- **TO DO**:
All the data should be repeated exactly. Any image in it is left out.
--- begin DATASET SECTION ---
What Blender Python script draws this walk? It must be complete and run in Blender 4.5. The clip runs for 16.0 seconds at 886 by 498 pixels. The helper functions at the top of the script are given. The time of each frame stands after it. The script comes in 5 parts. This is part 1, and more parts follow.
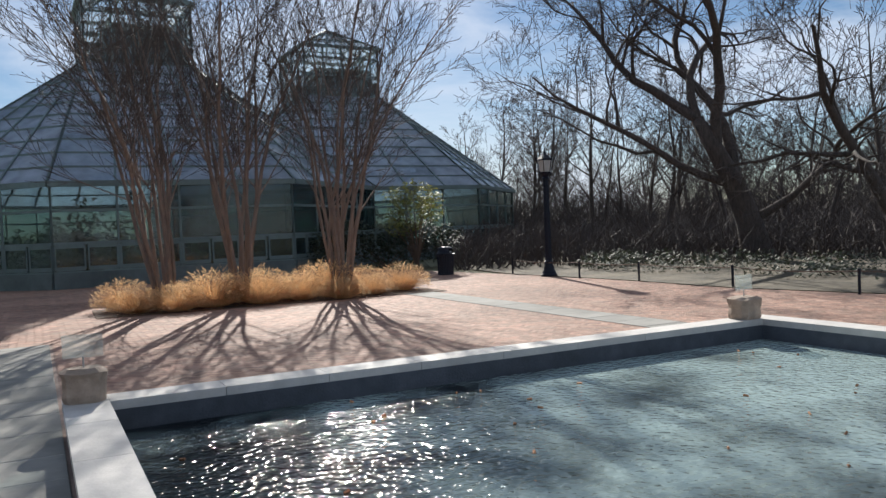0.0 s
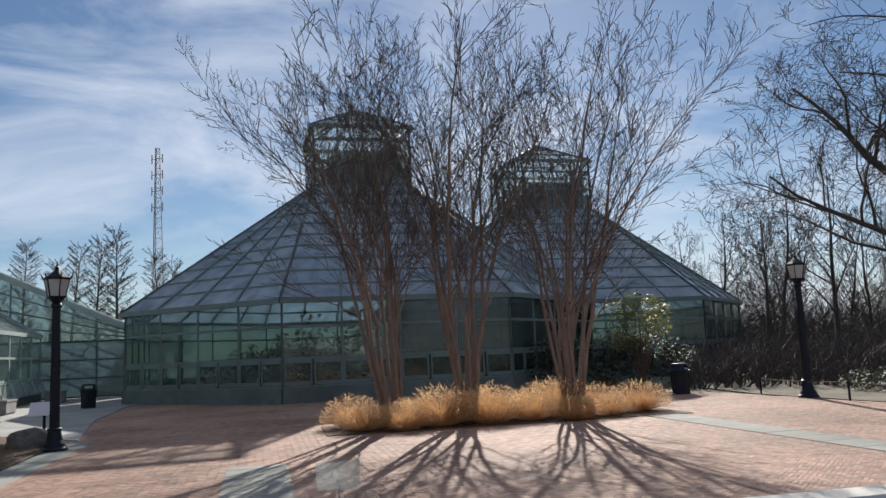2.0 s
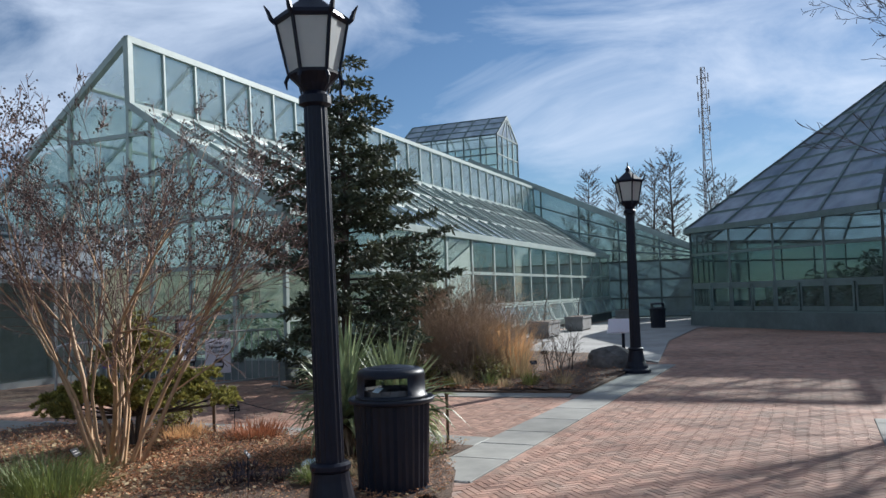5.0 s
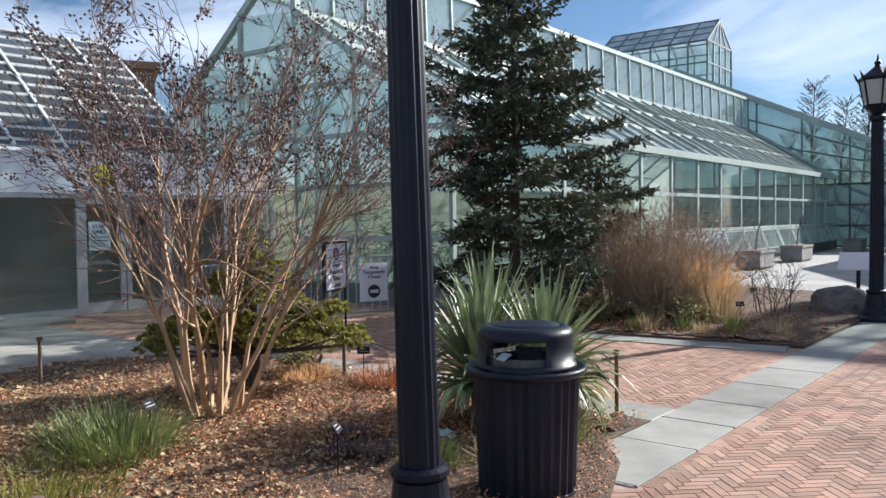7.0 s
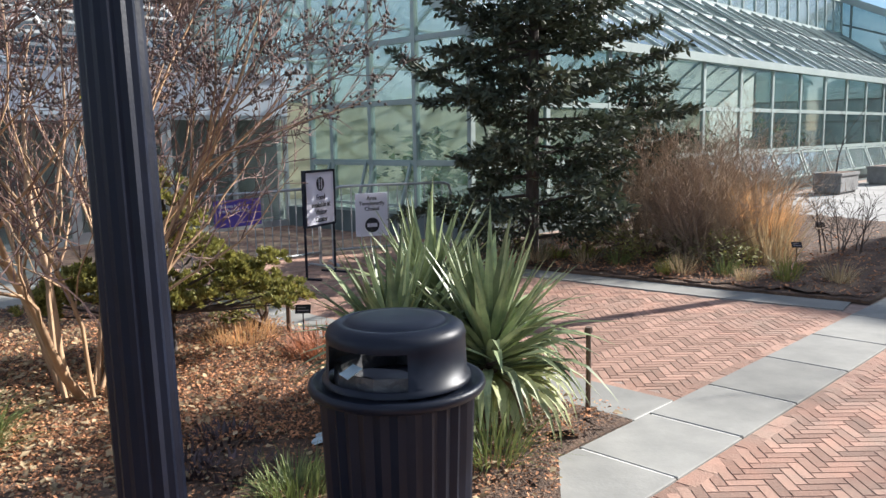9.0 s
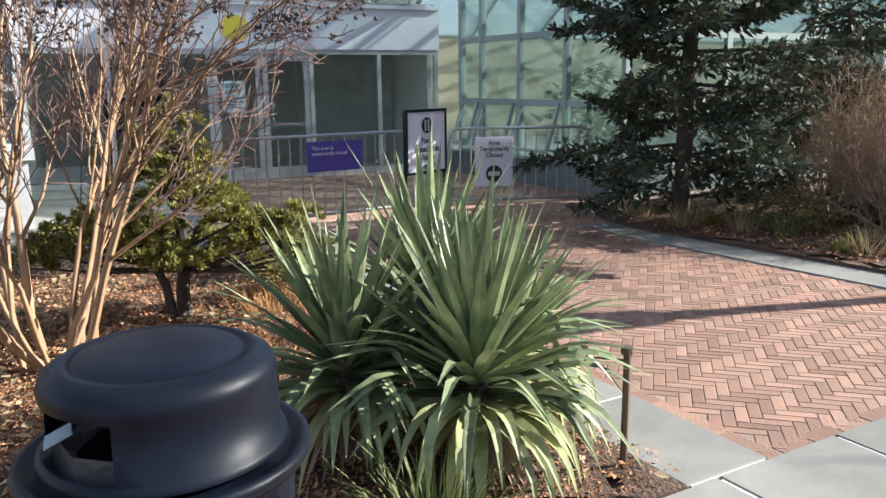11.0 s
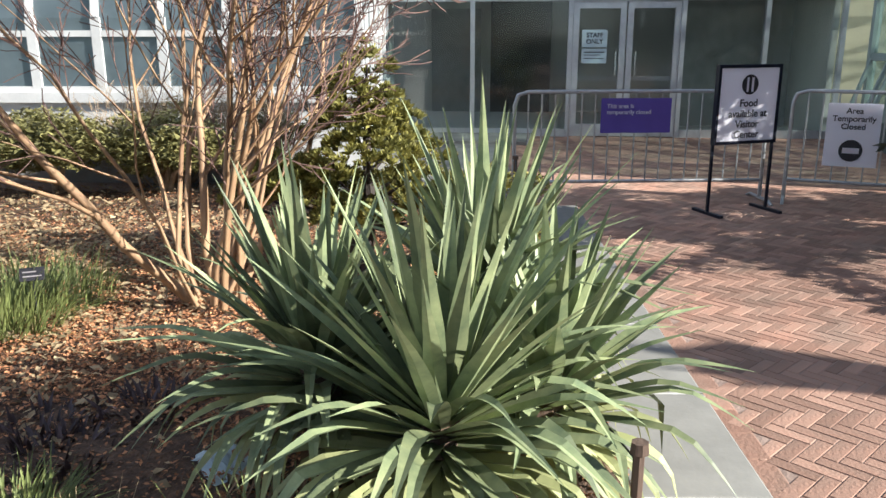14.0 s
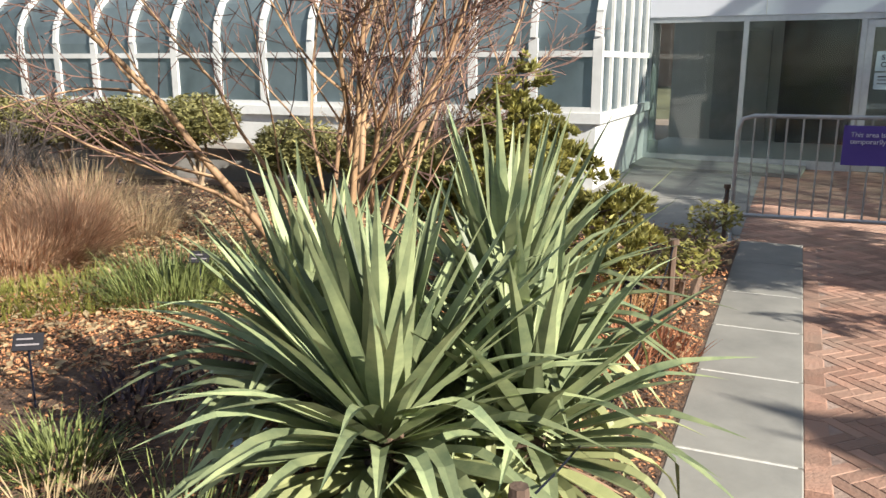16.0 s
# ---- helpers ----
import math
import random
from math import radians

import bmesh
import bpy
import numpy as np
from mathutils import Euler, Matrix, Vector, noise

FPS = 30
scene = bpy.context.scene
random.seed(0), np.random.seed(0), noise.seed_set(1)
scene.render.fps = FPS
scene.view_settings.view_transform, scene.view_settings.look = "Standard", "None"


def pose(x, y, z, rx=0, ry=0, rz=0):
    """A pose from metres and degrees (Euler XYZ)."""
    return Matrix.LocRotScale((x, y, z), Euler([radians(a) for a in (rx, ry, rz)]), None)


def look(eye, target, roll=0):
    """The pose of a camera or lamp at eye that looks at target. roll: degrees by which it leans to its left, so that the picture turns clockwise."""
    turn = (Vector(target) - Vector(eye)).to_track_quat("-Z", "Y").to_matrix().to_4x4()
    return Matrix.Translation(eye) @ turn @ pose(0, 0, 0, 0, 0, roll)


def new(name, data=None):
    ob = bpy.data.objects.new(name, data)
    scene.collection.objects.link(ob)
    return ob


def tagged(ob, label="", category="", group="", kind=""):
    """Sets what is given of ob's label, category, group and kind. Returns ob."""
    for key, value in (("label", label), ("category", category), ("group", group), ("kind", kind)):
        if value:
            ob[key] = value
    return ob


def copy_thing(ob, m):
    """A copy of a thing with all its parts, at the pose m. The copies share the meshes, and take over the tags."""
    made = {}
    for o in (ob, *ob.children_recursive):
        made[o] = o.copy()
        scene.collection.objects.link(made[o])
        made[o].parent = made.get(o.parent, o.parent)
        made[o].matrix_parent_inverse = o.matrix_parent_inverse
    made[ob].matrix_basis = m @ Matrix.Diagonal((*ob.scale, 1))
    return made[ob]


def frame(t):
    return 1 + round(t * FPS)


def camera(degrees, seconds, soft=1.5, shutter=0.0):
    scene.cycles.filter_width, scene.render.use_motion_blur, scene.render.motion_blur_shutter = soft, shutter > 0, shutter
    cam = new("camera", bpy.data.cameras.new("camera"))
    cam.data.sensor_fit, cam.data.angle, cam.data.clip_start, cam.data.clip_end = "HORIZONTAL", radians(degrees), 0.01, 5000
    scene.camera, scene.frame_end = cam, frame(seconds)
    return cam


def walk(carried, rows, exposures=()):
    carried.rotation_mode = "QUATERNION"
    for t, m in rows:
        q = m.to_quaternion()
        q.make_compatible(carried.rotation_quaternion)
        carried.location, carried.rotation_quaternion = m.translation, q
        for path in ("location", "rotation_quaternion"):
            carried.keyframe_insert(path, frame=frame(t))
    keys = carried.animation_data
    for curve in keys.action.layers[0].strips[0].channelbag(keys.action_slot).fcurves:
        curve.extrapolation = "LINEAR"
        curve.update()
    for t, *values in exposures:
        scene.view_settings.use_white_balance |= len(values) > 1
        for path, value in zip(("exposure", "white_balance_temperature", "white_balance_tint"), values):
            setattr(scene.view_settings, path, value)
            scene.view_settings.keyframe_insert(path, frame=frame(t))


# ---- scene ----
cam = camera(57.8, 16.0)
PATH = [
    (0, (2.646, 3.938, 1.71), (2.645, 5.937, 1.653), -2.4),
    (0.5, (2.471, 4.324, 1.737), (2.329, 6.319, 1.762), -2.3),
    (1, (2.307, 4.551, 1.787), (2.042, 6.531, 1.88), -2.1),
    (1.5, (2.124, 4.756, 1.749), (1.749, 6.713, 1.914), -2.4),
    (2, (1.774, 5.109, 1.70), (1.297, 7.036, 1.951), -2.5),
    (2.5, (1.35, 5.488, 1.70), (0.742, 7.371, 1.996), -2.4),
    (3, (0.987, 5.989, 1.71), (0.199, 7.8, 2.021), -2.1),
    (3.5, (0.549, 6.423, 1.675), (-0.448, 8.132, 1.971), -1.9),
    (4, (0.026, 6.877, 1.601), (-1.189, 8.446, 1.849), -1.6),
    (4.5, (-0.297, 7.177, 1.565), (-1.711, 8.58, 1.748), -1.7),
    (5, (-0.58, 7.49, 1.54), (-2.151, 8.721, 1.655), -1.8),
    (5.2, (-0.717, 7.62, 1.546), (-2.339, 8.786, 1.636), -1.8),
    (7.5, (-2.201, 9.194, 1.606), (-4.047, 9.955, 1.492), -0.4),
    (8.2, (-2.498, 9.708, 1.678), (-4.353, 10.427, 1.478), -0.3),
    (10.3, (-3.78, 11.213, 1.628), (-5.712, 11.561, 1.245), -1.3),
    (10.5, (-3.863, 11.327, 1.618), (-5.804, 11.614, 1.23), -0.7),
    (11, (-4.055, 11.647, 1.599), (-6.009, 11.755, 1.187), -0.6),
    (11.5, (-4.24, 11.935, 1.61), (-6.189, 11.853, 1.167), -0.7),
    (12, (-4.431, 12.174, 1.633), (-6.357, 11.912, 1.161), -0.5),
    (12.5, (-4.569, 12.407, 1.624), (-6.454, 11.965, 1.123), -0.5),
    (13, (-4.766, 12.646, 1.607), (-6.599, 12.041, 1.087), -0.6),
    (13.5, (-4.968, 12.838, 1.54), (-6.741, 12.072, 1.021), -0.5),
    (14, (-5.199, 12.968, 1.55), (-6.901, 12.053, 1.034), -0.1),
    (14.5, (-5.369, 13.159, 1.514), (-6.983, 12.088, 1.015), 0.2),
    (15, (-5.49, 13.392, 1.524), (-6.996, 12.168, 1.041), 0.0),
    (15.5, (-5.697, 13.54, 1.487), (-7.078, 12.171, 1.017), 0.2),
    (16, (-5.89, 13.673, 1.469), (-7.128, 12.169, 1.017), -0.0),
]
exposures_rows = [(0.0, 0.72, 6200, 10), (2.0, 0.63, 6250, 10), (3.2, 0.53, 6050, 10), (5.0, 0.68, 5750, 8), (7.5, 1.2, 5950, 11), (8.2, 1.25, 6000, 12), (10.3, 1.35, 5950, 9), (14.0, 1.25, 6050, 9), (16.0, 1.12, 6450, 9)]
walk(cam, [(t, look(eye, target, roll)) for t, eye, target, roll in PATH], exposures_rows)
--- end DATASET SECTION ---
- **REPLY**:
What Blender Python script draws this walk? It must be complete and run in Blender 4.5. The clip runs for 16.0 seconds at 886 by 498 pixels. The helper functions at the top of the script are given. The time of each frame stands after it. The script comes in 5 parts. This is part 1, and more parts follow.
0.0 s
2.0 s
5.0 s
7.0 s
9.0 s
11.0 s
14.0 s
16.0 s
# ---- helpers ----
import math
import random
from math import radians

import bmesh
import bpy
import numpy as np
from mathutils import Euler, Matrix, Vector, noise

FPS = 30
scene = bpy.context.scene
random.seed(0), np.random.seed(0), noise.seed_set(1)
scene.render.fps = FPS
scene.view_settings.view_transform, scene.view_settings.look = "Standard", "None"


def pose(x, y, z, rx=0, ry=0, rz=0):
    """A pose from metres and degrees (Euler XYZ)."""
    return Matrix.LocRotScale((x, y, z), Euler([radians(a) for a in (rx, ry, rz)]), None)


def look(eye, target, roll=0):
    """The pose of a camera or lamp at eye that looks at target. roll: degrees by which it leans to its left, so that the picture turns clockwise."""
    turn = (Vector(target) - Vector(eye)).to_track_quat("-Z", "Y").to_matrix().to_4x4()
    return Matrix.Translation(eye) @ turn @ pose(0, 0, 0, 0, 0, roll)


def new(name, data=None):
    ob = bpy.data.objects.new(name, data)
    scene.collection.objects.link(ob)
    return ob


def tagged(ob, label="", category="", group="", kind=""):
    """Sets what is given of ob's label, category, group and kind. Returns ob."""
    for key, value in (("label", label), ("category", category), ("group", group), ("kind", kind)):
        if value:
            ob[key] = value
    return ob


def copy_thing(ob, m):
    """A copy of a thing with all its parts, at the pose m. The copies share the meshes, and take over the tags."""
    made = {}
    for o in (ob, *ob.children_recursive):
        made[o] = o.copy()
        scene.collection.objects.link(made[o])
        made[o].parent = made.get(o.parent, o.parent)
        made[o].matrix_parent_inverse = o.matrix_parent_inverse
    made[ob].matrix_basis = m @ Matrix.Diagonal((*ob.scale, 1))
    return made[ob]


def frame(t):
    return 1 + round(t * FPS)


def camera(degrees, seconds, soft=1.5, shutter=0.0):
    scene.cycles.filter_width, scene.render.use_motion_blur, scene.render.motion_blur_shutter = soft, shutter > 0, shutter
    cam = new("camera", bpy.data.cameras.new("camera"))
    cam.data.sensor_fit, cam.data.angle, cam.data.clip_start, cam.data.clip_end = "HORIZONTAL", radians(degrees), 0.01, 5000
    scene.camera, scene.frame_end = cam, frame(seconds)
    return cam


def walk(carried, rows, exposures=()):
    carried.rotation_mode = "QUATERNION"
    for t, m in rows:
        q = m.to_quaternion()
        q.make_compatible(carried.rotation_quaternion)
        carried.location, carried.rotation_quaternion = m.translation, q
        for path in ("location", "rotation_quaternion"):
            carried.keyframe_insert(path, frame=frame(t))
    keys = carried.animation_data
    for curve in keys.action.layers[0].strips[0].channelbag(keys.action_slot).fcurves:
        curve.extrapolation = "LINEAR"
        curve.update()
    for t, *values in exposures:
        scene.view_settings.use_white_balance |= len(values) > 1
        for path, value in zip(("exposure", "white_balance_temperature", "white_balance_tint"), values):
            setattr(scene.view_settings, path, value)
            scene.view_settings.keyframe_insert(path, frame=frame(t))


# ---- scene ----
cam = camera(57.8, 16.0)
PATH = [
    (0, (2.646, 3.938, 1.71), (2.645, 5.937, 1.653), -2.4),
    (0.5, (2.471, 4.324, 1.737), (2.329, 6.319, 1.762), -2.3),
    (1, (2.307, 4.551, 1.787), (2.042, 6.531, 1.88), -2.1),
    (1.5, (2.124, 4.756, 1.749), (1.749, 6.713, 1.914), -2.4),
    (2, (1.774, 5.109, 1.70), (1.297, 7.036, 1.951), -2.5),
    (2.5, (1.35, 5.488, 1.70), (0.742, 7.371, 1.996), -2.4),
    (3, (0.987, 5.989, 1.71), (0.199, 7.8, 2.021), -2.1),
    (3.5, (0.549, 6.423, 1.675), (-0.448, 8.132, 1.971), -1.9),
    (4, (0.026, 6.877, 1.601), (-1.189, 8.446, 1.849), -1.6),
    (4.5, (-0.297, 7.177, 1.565), (-1.711, 8.58, 1.748), -1.7),
    (5, (-0.58, 7.49, 1.54), (-2.151, 8.721, 1.655), -1.8),
    (5.2, (-0.717, 7.62, 1.546), (-2.339, 8.786, 1.636), -1.8),
    (7.5, (-2.201, 9.194, 1.606), (-4.047, 9.955, 1.492), -0.4),
    (8.2, (-2.498, 9.708, 1.678), (-4.353, 10.427, 1.478), -0.3),
    (10.3, (-3.78, 11.213, 1.628), (-5.712, 11.561, 1.245), -1.3),
    (10.5, (-3.863, 11.327, 1.618), (-5.804, 11.614, 1.23), -0.7),
    (11, (-4.055, 11.647, 1.599), (-6.009, 11.755, 1.187), -0.6),
    (11.5, (-4.24, 11.935, 1.61), (-6.189, 11.853, 1.167), -0.7),
    (12, (-4.431, 12.174, 1.633), (-6.357, 11.912, 1.161), -0.5),
    (12.5, (-4.569, 12.407, 1.624), (-6.454, 11.965, 1.123), -0.5),
    (13, (-4.766, 12.646, 1.607), (-6.599, 12.041, 1.087), -0.6),
    (13.5, (-4.968, 12.838, 1.54), (-6.741, 12.072, 1.021), -0.5),
    (14, (-5.199, 12.968, 1.55), (-6.901, 12.053, 1.034), -0.1),
    (14.5, (-5.369, 13.159, 1.514), (-6.983, 12.088, 1.015), 0.2),
    (15, (-5.49, 13.392, 1.524), (-6.996, 12.168, 1.041), 0.0),
    (15.5, (-5.697, 13.54, 1.487), (-7.078, 12.171, 1.017), 0.2),
    (16, (-5.89, 13.673, 1.469), (-7.128, 12.169, 1.017), -0.0),
]
exposures_rows = [(0.0, 0.72, 6200, 10), (2.0, 0.63, 6250, 10), (3.2, 0.53, 6050, 10), (5.0, 0.68, 5750, 8), (7.5, 1.2, 5950, 11), (8.2, 1.25, 6000, 12), (10.3, 1.35, 5950, 9), (14.0, 1.25, 6050, 9), (16.0, 1.12, 6450, 9)]
walk(cam, [(t, look(eye, target, roll)) for t, eye, target, roll in PATH], exposures_rows)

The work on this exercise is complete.